Frederick Billings was the first lawyer to hang his shingle in San Francisco, the man who named the city of Berkeley, and an instrumental figure in founding the University of California. An early conservationist and advocate of national parks, Billings was also president of the Northern Pacific railroad. This riveting biography captures not only Billings's dynamic life, but also the spirit and excitement of California during the gold rush era.
Robin W. Winks was an American academic, historian, diplomat, writer on the subject of fiction, especially detective novels, and advocate for the National Parks.
Robin Winks has produced a thoroughly documented and well-written biography of Fredrick Billings, an extraordinary man, and a giant of nineteenth century American commerce. His “Frederick Billings: A Life” provides both a vivid picture of early San Francisco, and a capable overview of the colossal projects undertaken by railroad entrepreneurs during the Gilded Age.
Born in Vermont in 1823, Billings was one of the early "Forty-Niners." The young lawyer crossed the isthmus of Panama en route to California, lost his sister, Laura, to yellow fever on the harrowing journey and arrived in newly flush Alta California. Billings worked with such consequential men as Henry Halleck, William T. Sherman, and John C. Fremont prior to the advent of the Civil War, becoming the first person to practice law in California, and the state's first Attorney General.

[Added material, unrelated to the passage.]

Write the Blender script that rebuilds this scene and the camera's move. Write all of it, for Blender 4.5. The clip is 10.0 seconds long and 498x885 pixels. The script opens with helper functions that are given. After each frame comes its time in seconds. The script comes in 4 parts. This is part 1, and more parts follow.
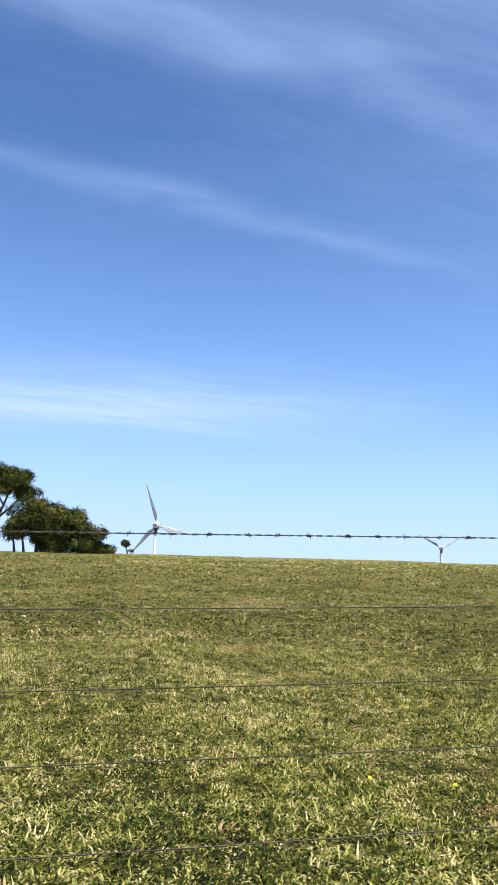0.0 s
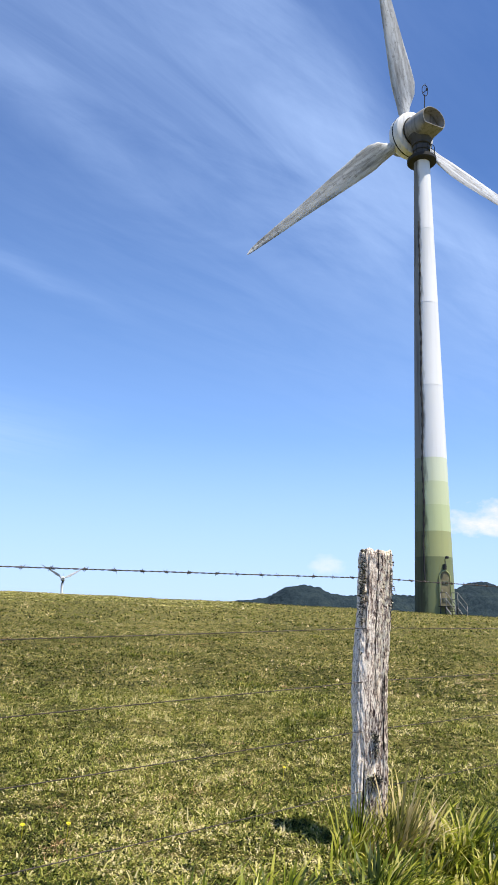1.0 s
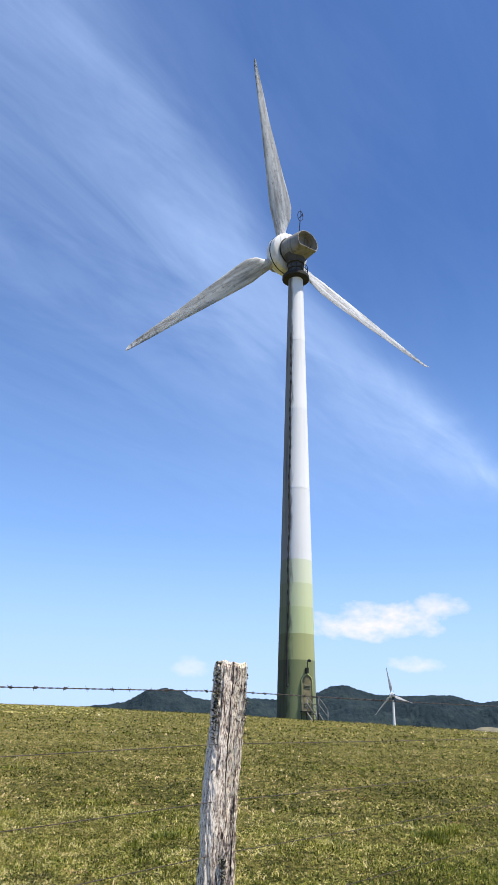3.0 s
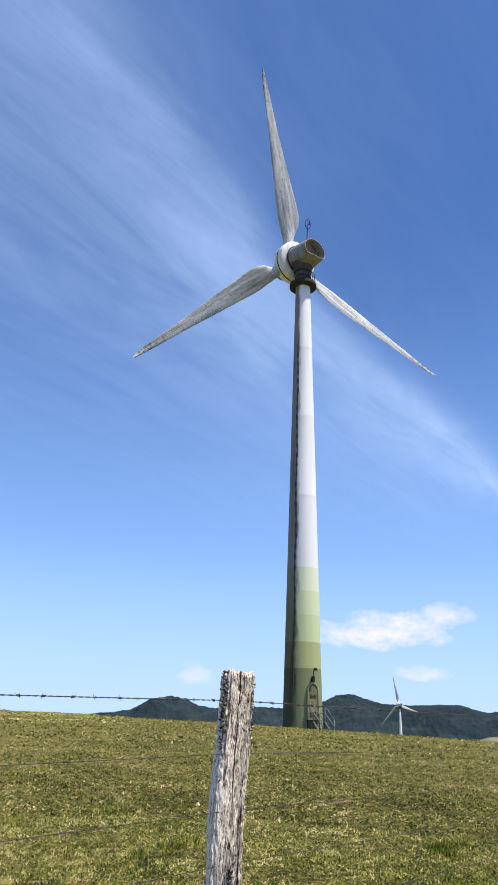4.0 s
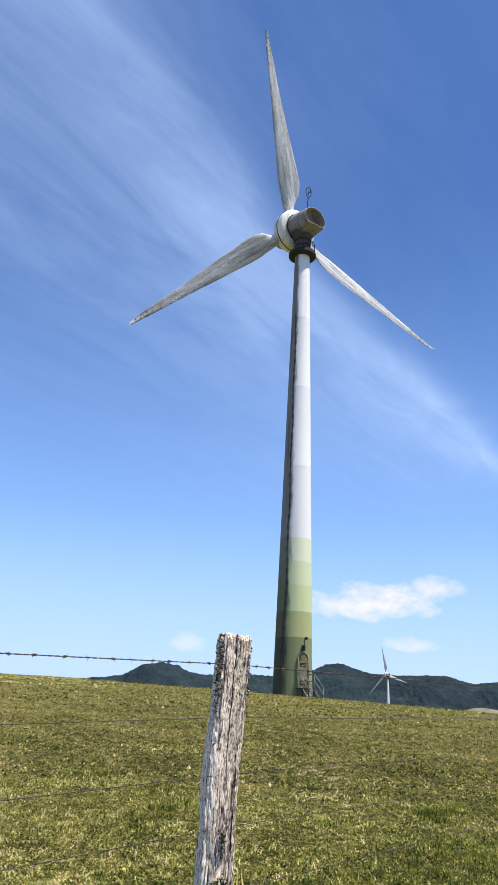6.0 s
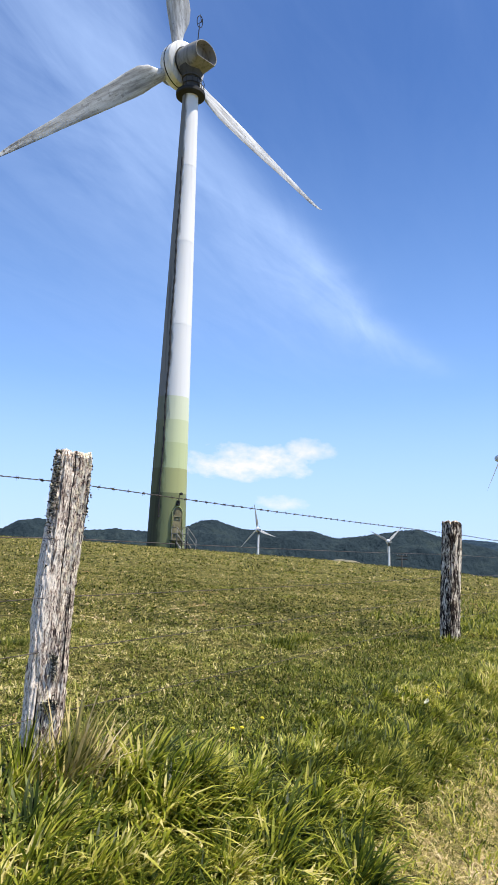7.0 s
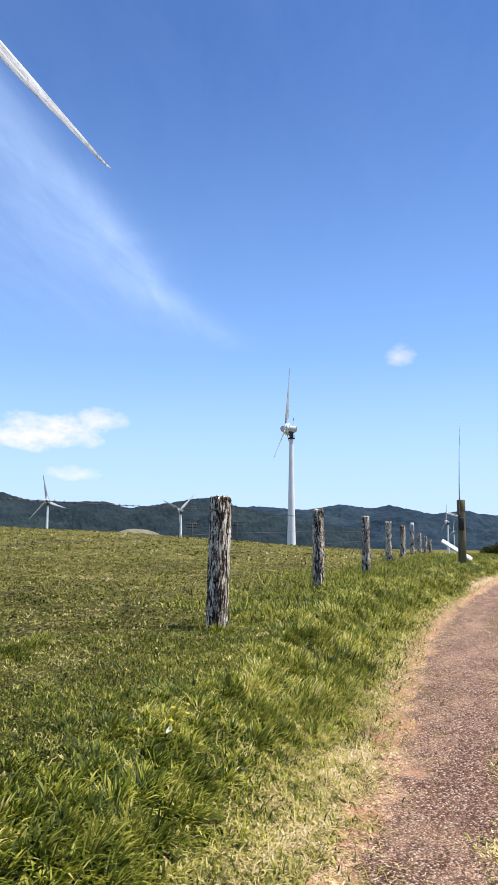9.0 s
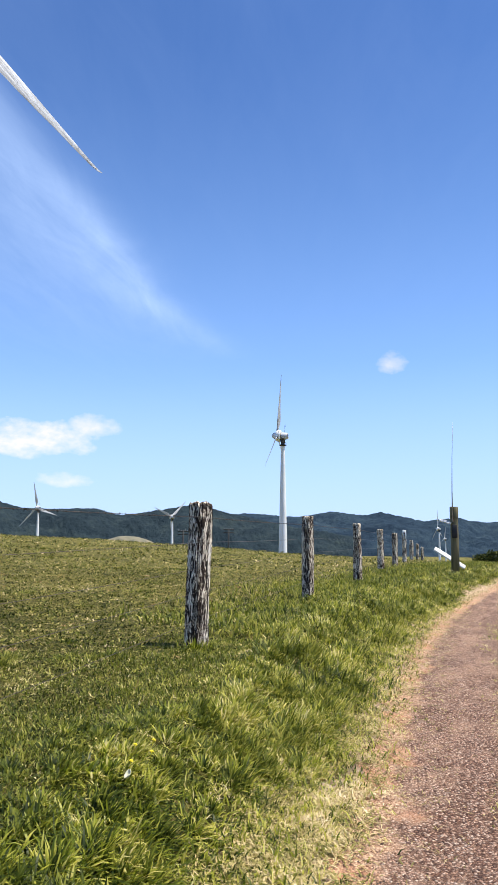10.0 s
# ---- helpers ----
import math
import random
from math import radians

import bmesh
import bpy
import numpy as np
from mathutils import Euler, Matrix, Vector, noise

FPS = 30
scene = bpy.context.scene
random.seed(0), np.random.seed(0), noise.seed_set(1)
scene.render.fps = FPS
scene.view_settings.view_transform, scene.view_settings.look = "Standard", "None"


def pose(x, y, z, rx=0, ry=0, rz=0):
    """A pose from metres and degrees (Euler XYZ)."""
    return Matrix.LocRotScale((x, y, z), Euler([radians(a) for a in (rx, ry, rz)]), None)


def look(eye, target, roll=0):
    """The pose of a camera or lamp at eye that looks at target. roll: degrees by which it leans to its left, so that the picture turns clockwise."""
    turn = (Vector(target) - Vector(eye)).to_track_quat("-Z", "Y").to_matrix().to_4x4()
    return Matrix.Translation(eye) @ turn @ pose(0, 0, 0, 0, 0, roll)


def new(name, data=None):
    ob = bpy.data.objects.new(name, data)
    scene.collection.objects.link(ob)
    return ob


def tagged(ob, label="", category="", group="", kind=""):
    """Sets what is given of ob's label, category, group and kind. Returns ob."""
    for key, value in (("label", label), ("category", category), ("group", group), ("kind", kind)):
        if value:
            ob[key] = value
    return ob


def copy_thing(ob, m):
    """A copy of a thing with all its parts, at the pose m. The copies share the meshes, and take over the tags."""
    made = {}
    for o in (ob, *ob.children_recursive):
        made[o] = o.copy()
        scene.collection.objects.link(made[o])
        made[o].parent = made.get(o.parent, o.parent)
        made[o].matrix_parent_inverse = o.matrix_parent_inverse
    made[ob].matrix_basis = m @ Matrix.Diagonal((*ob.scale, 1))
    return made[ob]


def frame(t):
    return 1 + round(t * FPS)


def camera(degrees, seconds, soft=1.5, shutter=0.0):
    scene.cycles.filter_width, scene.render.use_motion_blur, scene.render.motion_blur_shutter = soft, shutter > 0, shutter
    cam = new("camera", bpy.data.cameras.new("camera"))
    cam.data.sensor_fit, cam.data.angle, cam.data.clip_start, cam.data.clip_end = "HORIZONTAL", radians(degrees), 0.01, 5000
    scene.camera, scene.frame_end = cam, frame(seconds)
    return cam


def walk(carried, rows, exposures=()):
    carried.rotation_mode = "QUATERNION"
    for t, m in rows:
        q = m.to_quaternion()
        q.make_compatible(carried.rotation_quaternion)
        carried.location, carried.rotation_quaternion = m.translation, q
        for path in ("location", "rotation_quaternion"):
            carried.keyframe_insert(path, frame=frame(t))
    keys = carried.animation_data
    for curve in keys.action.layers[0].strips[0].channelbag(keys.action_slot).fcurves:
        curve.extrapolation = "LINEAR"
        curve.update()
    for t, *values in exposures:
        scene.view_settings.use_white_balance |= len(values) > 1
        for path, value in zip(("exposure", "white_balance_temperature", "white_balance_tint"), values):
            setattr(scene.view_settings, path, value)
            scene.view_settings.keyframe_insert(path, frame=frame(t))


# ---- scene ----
cam = camera(37.5, 10.0, soft=1.0)
PATH = [
    (0, (0.152, 0.01, 1.433), (0.079, 1.978, 1.782), 1.8),
    (0.5, (0.249, 0.027, 1.426), (0.681, 1.944, 1.799), 1.6),
    (0.7, (0.275, 0.028, 1.433), (0.908, 1.884, 1.829), 1.6),
    (1, (0.299, 0.007, 1.438), (1.164, 1.751, 1.895), 1.6),
    (1.2, (0.307, 0.001, 1.447), (1.271, 1.68, 1.948), 1.6),
    (1.5, (0.308, -0.024, 1.462), (1.36, 1.58, 2.028), 1.3),
    (2, (0.296, -0.055, 1.477), (1.403, 1.48, 2.124), 1.4),
    (2.5, (0.29, -0.079, 1.482), (1.411, 1.425, 2.176), 1.4),
    (4, (0.277, -0.09, 1.49), (1.372, 1.413, 2.225), 1.7),
    (4.5, (0.261, -0.079, 1.487), (1.349, 1.428, 2.225), 1.8),
    (5, (0.251, -0.068, 1.485), (1.339, 1.442, 2.216), 2.1),
    (6.5, (0.482, 0.174, 1.458), (1.67, 1.681, 2.023), 2.8),
    (6.9, (0.68, 0.281, 1.356), (2.034, 1.7, 1.744), 2.2),
    (7, (0.757, 0.294, 1.333), (2.192, 1.652, 1.644), 2.2),
    (7.1, (0.846, 0.319, 1.321), (2.361, 1.602, 1.566), 2.1),
    (7.5, (1.155, 0.467, 1.32), (2.88, 1.47, 1.45), -0.1),
    (8, (1.531, 0.572, 1.391), (3.33, 1.435, 1.529), 0.0),
    (8.5, (1.824, 0.609, 1.452), (3.607, 1.492, 1.65), 0.5),
    (9, (2.012, 0.709, 1.488), (3.778, 1.616, 1.729), 0.3),
    (9.5, (2.247, 0.825, 1.513), (4.009, 1.734, 1.776), 0.1),
    (10, (2.556, 0.881, 1.508), (4.33, 1.767, 1.768), 0.3),
]
walk(cam, [(t, look(eye, target, roll)) for t, eye, target, roll in PATH],
     [(0, 0.5), (2.0, 0.49), (2.5, 0.46), (4, 0.39), (5, 0.37), (6.5, 0.46), (7.2, 0.5), (10, 0.5)])

# ---- light ----
SUN_AZ, SUN_EL = 151.0, 69.0


def way_of(az, el):
    a, e = radians(az), radians(el)
    return Vector((math.sin(a) * math.cos(e), math.cos(a) * math.cos(e), math.sin(e)))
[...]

After the conclusion of hostilities, Billings remade himself as a railroad entrepreneur. He began financing the. Northern Pacific Railroad, eventually assuming its presidency, and then losing it in one of Wall Street's first hostile take-overs. A conservationist who worked to preserve Yosemite, Billings spent his later years in his native Vermont, and became a voice for reforestation, in addition to operating a model estate.
Winks’ book will be of great interest to students of the era; however, many readers will find this study to be overly prolix.